Given data:
──────────────────────────────

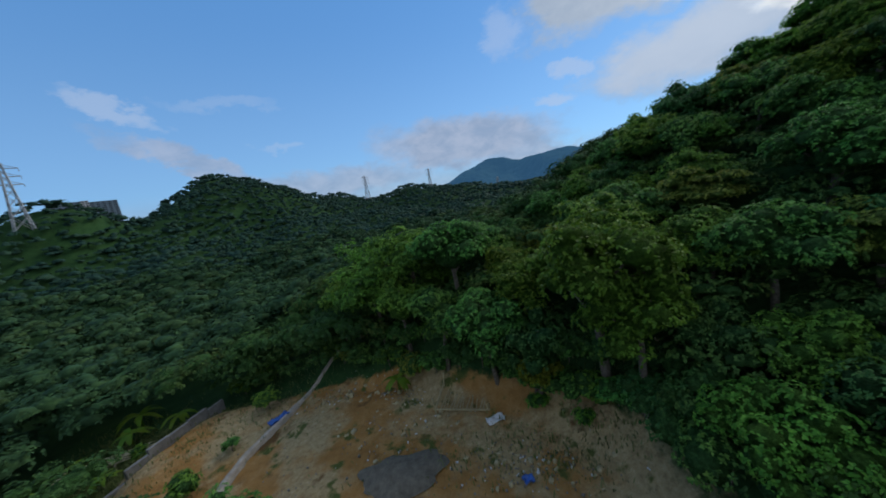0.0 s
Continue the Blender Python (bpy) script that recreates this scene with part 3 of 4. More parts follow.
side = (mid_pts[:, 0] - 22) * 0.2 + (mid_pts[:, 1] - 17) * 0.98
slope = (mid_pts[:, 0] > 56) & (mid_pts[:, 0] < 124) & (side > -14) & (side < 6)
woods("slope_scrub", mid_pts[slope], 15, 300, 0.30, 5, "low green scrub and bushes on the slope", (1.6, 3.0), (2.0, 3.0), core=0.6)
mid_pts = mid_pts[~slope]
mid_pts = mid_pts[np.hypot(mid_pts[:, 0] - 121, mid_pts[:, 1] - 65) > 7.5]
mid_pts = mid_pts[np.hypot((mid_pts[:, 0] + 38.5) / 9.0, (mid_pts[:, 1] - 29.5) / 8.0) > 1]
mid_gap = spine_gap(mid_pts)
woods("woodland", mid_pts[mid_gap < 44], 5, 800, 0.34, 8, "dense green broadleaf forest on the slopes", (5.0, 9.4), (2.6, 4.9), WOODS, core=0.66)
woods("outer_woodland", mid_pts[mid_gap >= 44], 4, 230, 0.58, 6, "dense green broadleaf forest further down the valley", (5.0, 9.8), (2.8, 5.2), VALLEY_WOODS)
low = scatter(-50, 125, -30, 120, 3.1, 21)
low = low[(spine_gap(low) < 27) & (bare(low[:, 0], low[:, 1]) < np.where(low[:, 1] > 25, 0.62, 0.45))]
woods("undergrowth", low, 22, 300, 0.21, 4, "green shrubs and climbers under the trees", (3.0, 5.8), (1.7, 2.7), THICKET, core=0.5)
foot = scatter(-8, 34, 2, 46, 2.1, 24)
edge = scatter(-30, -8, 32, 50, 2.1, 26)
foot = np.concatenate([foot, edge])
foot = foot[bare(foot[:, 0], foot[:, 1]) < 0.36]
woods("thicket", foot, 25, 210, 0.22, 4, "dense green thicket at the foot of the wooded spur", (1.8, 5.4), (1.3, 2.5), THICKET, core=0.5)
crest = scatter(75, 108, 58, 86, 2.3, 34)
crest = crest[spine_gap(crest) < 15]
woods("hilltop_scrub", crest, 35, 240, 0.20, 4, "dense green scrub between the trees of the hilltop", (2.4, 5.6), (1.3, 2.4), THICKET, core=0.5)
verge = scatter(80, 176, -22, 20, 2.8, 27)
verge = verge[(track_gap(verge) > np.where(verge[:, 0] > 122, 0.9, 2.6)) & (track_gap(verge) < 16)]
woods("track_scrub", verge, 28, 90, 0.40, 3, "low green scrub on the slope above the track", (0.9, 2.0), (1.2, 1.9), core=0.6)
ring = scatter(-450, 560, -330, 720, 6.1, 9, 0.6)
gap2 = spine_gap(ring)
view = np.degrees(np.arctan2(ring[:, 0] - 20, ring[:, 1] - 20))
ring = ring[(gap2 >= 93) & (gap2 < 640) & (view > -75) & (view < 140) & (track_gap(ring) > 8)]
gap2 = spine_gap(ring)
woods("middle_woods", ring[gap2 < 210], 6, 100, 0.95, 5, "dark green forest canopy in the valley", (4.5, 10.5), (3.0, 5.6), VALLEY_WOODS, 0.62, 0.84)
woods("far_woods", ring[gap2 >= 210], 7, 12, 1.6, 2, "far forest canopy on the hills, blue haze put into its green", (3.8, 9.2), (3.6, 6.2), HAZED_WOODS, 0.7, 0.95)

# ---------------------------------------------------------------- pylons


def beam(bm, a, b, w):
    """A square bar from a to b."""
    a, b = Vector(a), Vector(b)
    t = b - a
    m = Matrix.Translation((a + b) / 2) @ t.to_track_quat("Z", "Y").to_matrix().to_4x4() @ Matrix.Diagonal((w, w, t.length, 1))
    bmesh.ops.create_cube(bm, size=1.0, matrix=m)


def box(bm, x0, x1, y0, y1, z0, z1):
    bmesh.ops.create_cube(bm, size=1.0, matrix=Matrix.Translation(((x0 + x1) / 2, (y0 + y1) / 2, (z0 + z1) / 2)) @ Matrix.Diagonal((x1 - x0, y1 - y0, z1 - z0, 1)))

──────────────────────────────

Problem to solve:
All the material shown above is to be copied exactly, with no pictures carried over.

Solution to this problem:
0.0 s
Continue the Blender Python (bpy) script that recreates this scene with part 3 of 4. More parts follow.
side = (mid_pts[:, 0] - 22) * 0.2 + (mid_pts[:, 1] - 17) * 0.98
slope = (mid_pts[:, 0] > 56) & (mid_pts[:, 0] < 124) & (side > -14) & (side < 6)
woods("slope_scrub", mid_pts[slope], 15, 300, 0.30, 5, "low green scrub and bushes on the slope", (1.6, 3.0), (2.0, 3.0), core=0.6)
mid_pts = mid_pts[~slope]
mid_pts = mid_pts[np.hypot(mid_pts[:, 0] - 121, mid_pts[:, 1] - 65) > 7.5]
mid_pts = mid_pts[np.hypot((mid_pts[:, 0] + 38.5) / 9.0, (mid_pts[:, 1] - 29.5) / 8.0) > 1]
mid_gap = spine_gap(mid_pts)
woods("woodland", mid_pts[mid_gap < 44], 5, 800, 0.34, 8, "dense green broadleaf forest on the slopes", (5.0, 9.4), (2.6, 4.9), WOODS, core=0.66)
woods("outer_woodland", mid_pts[mid_gap >= 44], 4, 230, 0.58, 6, "dense green broadleaf forest further down the valley", (5.0, 9.8), (2.8, 5.2), VALLEY_WOODS)
low = scatter(-50, 125, -30, 120, 3.1, 21)
low = low[(spine_gap(low) < 27) & (bare(low[:, 0], low[:, 1]) < np.where(low[:, 1] > 25, 0.62, 0.45))]
woods("undergrowth", low, 22, 300, 0.21, 4, "green shrubs and climbers under the trees", (3.0, 5.8), (1.7, 2.7), THICKET, core=0.5)
foot = scatter(-8, 34, 2, 46, 2.1, 24)
edge = scatter(-30, -8, 32, 50, 2.1, 26)
foot = np.concatenate([foot, edge])
foot = foot[bare(foot[:, 0], foot[:, 1]) < 0.36]
woods("thicket", foot, 25, 210, 0.22, 4, "dense green thicket at the foot of the wooded spur", (1.8, 5.4), (1.3, 2.5), THICKET, core=0.5)
crest = scatter(75, 108, 58, 86, 2.3, 34)
crest = crest[spine_gap(crest) < 15]
woods("hilltop_scrub", crest, 35, 240, 0.20, 4, "dense green scrub between the trees of the hilltop", (2.4, 5.6), (1.3, 2.4), THICKET, core=0.5)
verge = scatter(80, 176, -22, 20, 2.8, 27)
verge = verge[(track_gap(verge) > np.where(verge[:, 0] > 122, 0.9, 2.6)) & (track_gap(verge) < 16)]
woods("track_scrub", verge, 28, 90, 0.40, 3, "low green scrub on the slope above the track", (0.9, 2.0), (1.2, 1.9), core=0.6)
ring = scatter(-450, 560, -330, 720, 6.1, 9, 0.6)
gap2 = spine_gap(ring)
view = np.degrees(np.arctan2(ring[:, 0] - 20, ring[:, 1] - 20))
ring = ring[(gap2 >= 93) & (gap2 < 640) & (view > -75) & (view < 140) & (track_gap(ring) > 8)]
gap2 = spine_gap(ring)
woods("middle_woods", ring[gap2 < 210], 6, 100, 0.95, 5, "dark green forest canopy in the valley", (4.5, 10.5), (3.0, 5.6), VALLEY_WOODS, 0.62, 0.84)
woods("far_woods", ring[gap2 >= 210], 7, 12, 1.6, 2, "far forest canopy on the hills, blue haze put into its green", (3.8, 9.2), (3.6, 6.2), HAZED_WOODS, 0.7, 0.95)

# ---------------------------------------------------------------- pylons


def beam(bm, a, b, w):
    """A square bar from a to b."""
    a, b = Vector(a), Vector(b)
    t = b - a
    m = Matrix.Translation((a + b) / 2) @ t.to_track_quat("Z", "Y").to_matrix().to_4x4() @ Matrix.Diagonal((w, w, t.length, 1))
    bmesh.ops.create_cube(bm, size=1.0, matrix=m)


def box(bm, x0, x1, y0, y1, z0, z1):
    bmesh.ops.create_cube(bm, size=1.0, matrix=Matrix.Translation(((x0 + x1) / 2, (y0 + y1) / 2, (z0 + z1) / 2)) @ Matrix.Diagonal((x1 - x0, y1 - y0, z1 - z0, 1)))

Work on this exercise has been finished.